HHS Announces Adjustments to Civil Monetary Penalties
The Department of Health and Human Services recently announced the annual adjustments of civil monetary penalties for statutes within its jurisdiction. A 2015 law requires these annual adjustments to specified penalty amounts. The latest ones are based on a cost-of-living increase of 2.04 percent. Here are highlights of the adjustments potentially affecting employer-sponsored health plans.

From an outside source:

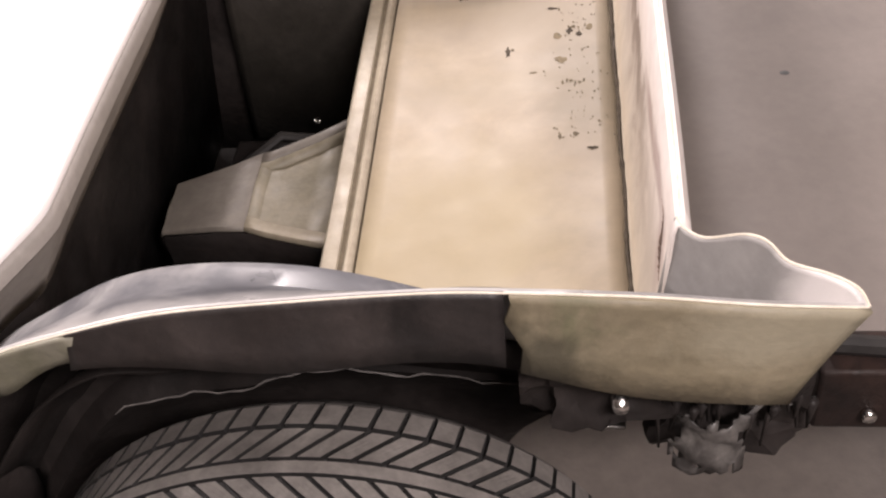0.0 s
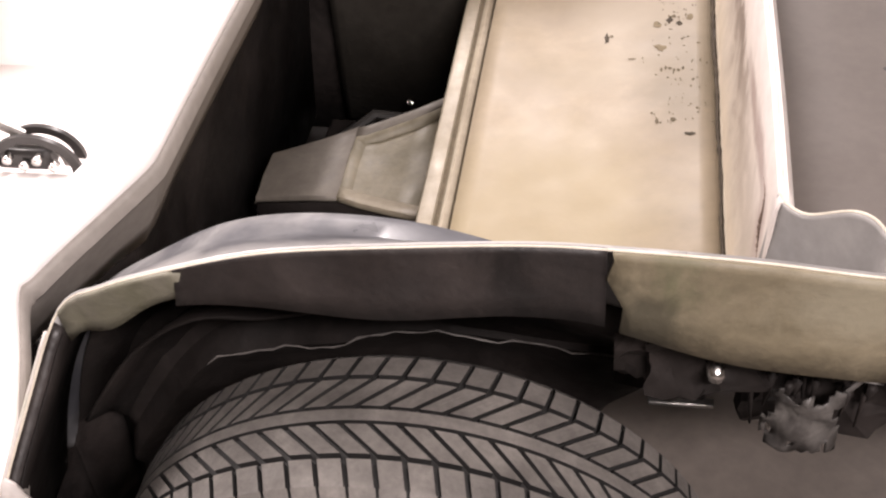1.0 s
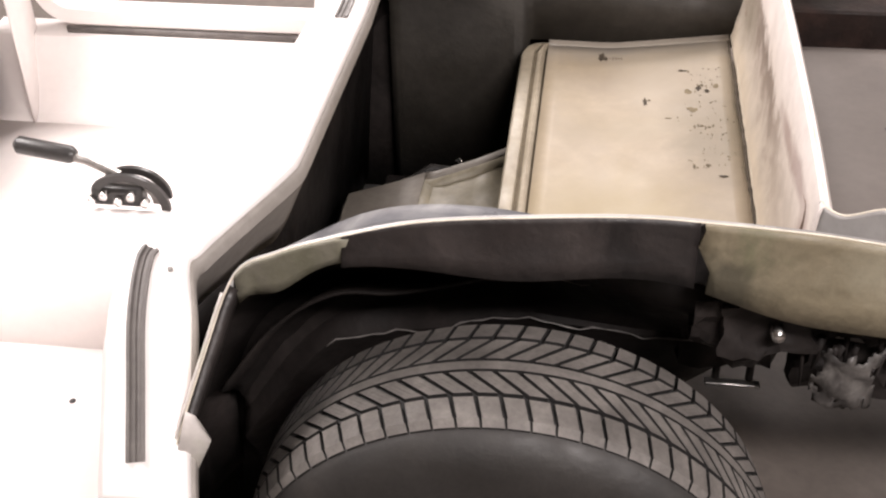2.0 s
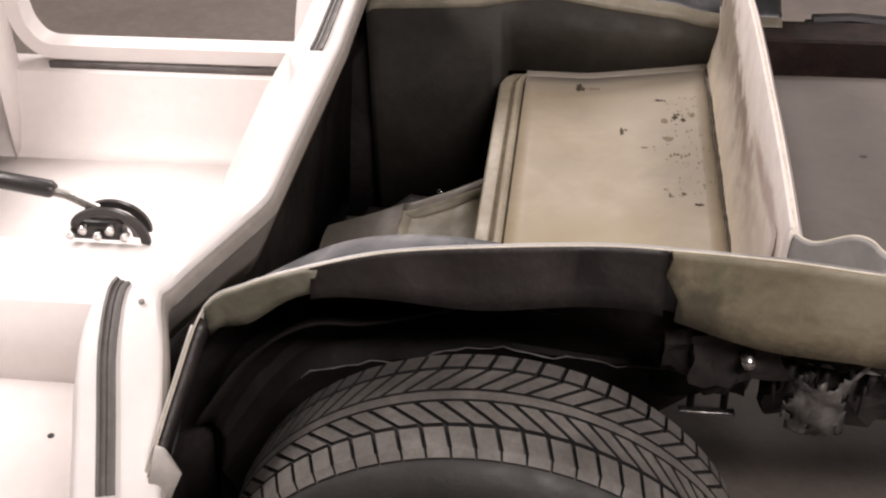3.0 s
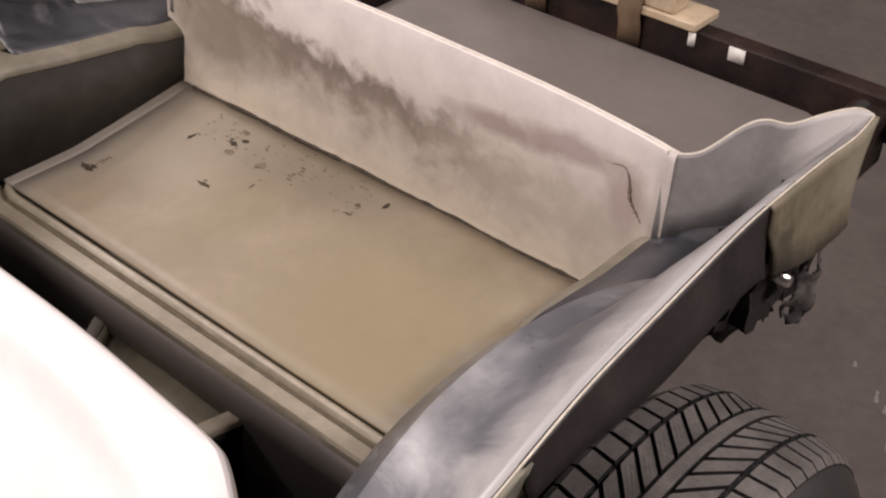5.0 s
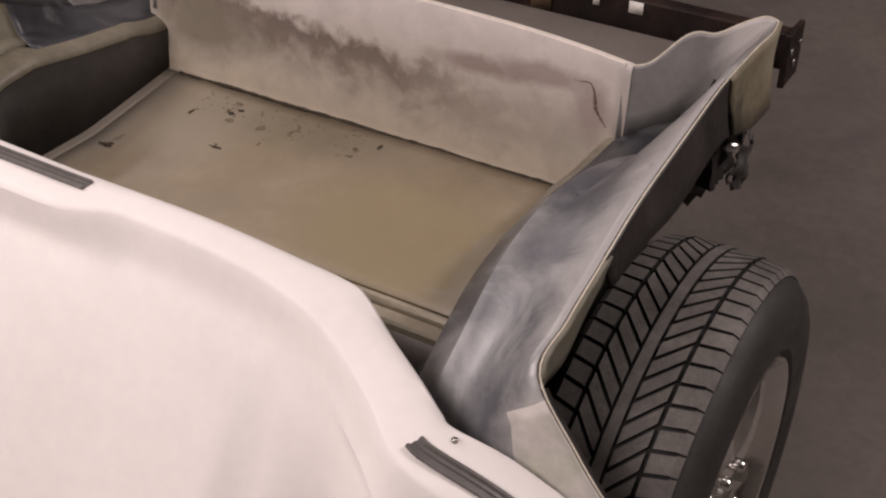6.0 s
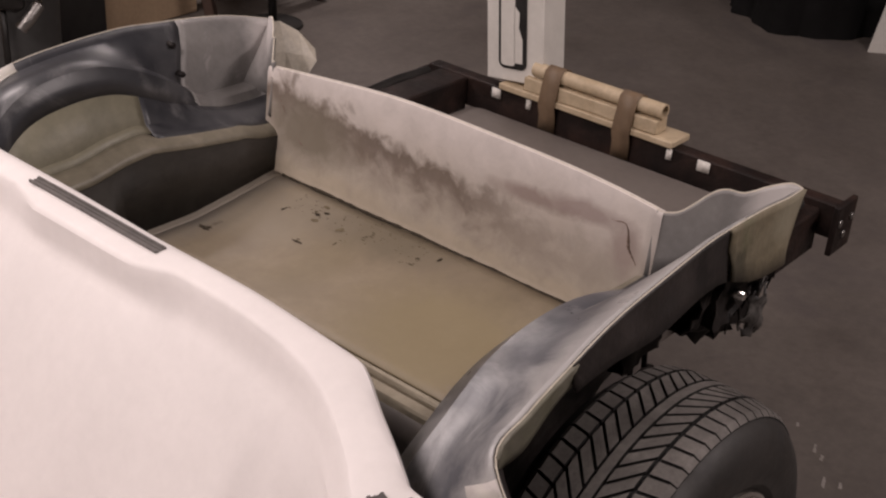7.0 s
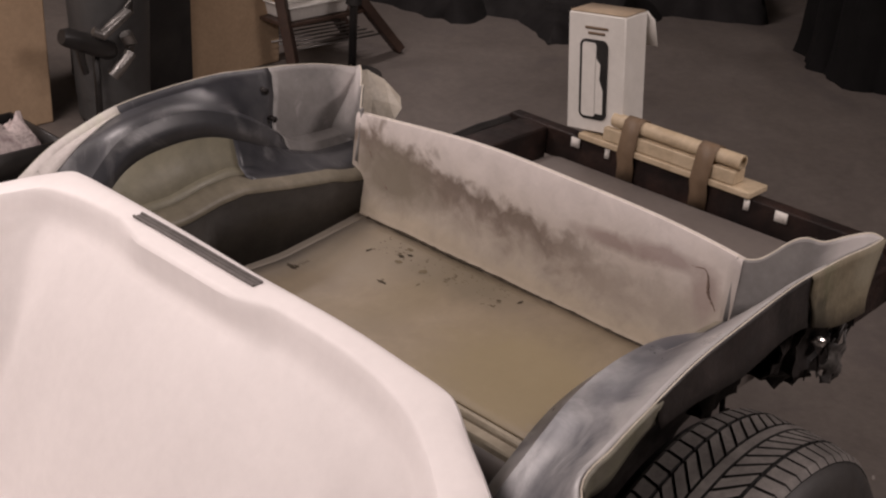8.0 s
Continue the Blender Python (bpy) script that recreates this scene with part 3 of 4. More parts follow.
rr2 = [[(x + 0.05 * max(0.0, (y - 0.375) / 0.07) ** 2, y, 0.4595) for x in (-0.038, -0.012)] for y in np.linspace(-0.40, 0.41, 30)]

HIPAA administrative simplification
HIPAA administrative simplification encompasses standards for privacy, security, breach notification and electronic health care transactions. The HITECH Act substantially increased the penalty amounts for violations of these standards, creating four categories of violations that reflect increasing levels of culpability and establishing minimum and maximum penalty amounts, as well as an annual cap on penalties for multiple violations of an identical provision. The indexed penalty amounts for each violation of a HIPAA administrative simplification provision are:
- Lack of knowledge. The minimum penalty is $114 (up from $112); the maximum penalty is $57,051 (up from $55,910); and the calendar-year cap is $1,711,533 (up from $1,677,299).
- Reasonable cause and not willful neglect. The minimum penalty is $1,141 (up from $1,118); the maximum penalty is $57,051 (up from $55,910); and the calendar-year cap is $1,711,533 (up from $1,677,299).
- Willful neglect, corrected within 30 days. The minimum penalty is $11,410 (up from $11,182); the maximum penalty is $57,051 (up from $55,910); and the calendar-year cap is $1,711,533 (up from $1,677,299).
- Willful neglect, not corrected within 30 days. The minimum penalty is $57,051; the maximum penalty is $1,711,533 (up from $1,677,299); and the calendar-year cap is $1,711,533 (up from $1,677,299).
Medicare Secondary Payer
The Medicare Secondary Payer statute prohibits a group health plan from “taking into account” the Medicare entitlement of a current employee or a current employee’s spouse or family member and imposes penalties for violations. The indexed amounts for violations applicable to employer-sponsored health plans are as follows:
- Penalty for an employer that offers incentives to Medicare-eligible individuals not to enroll in a plan that would otherwise be primary: $9,239 (up from $9,054),
- Penalty for willful or repeated failure to provide requested information regarding group health plan coverage: $1,504 (up from $1,474), and
- Penalty for responsible reporting entities that fail to provide information identifying situations where a group health plan is primary: $1,181 (up from $1,157).
Summary of benefits and coverage
A summary of benefits and coverage (SBC) generally must be provided to participants and beneficiaries before enrollment or re-enrollment in a group health plan. The penalty for a health insurer’s or nonfederal governmental health plan’s willful failure to provide an SBC is $1,128 (up from $1,105) for each failure.
These adjustments are effective for penalties assessed on or after October 11, 2018, for violations occurring on or after November 2, 2015. Congress amended the procedure for penalty adjustments in 2015 to preserve their deterrent effect in the face of inflation. Particularly with respect to HIPAA, the penalties can add up quickly and provide a strong incentive for compliance.
IRS makes final annual adjustment to PCORI fees
The IRS has announced the annual increase in Patient-Centered Outcomes Research Institute (PCORI) fees paid by health insurers and sponsors of self-insured health plans. The adjusted applicable dollar amount for PCORI fees for plan and policy years ending on or after October 1, 2018, and before October 1, 2019, is $2.45. This is a $0.06 increase from the amount in effect for plan and policy years ending on or after October 1, 2017, and before October 1, 2018.
PCORI fees are calculated by multiplying the applicable dollar amount for the year by the plan’s or policy’s average number of covered lives. IRS Form 720 is used for purposes of PCORI fee reporting and payment.
PCORI fees, which are used to fund research on patient-centered outcomes, apply to plan and policy years ending before October 1, 2019. Accordingly, it can be expected that this is the final annual adjustment. For calendar-year plans and policies, the 2018 plan or policy year is the last year for which PCORI fees apply.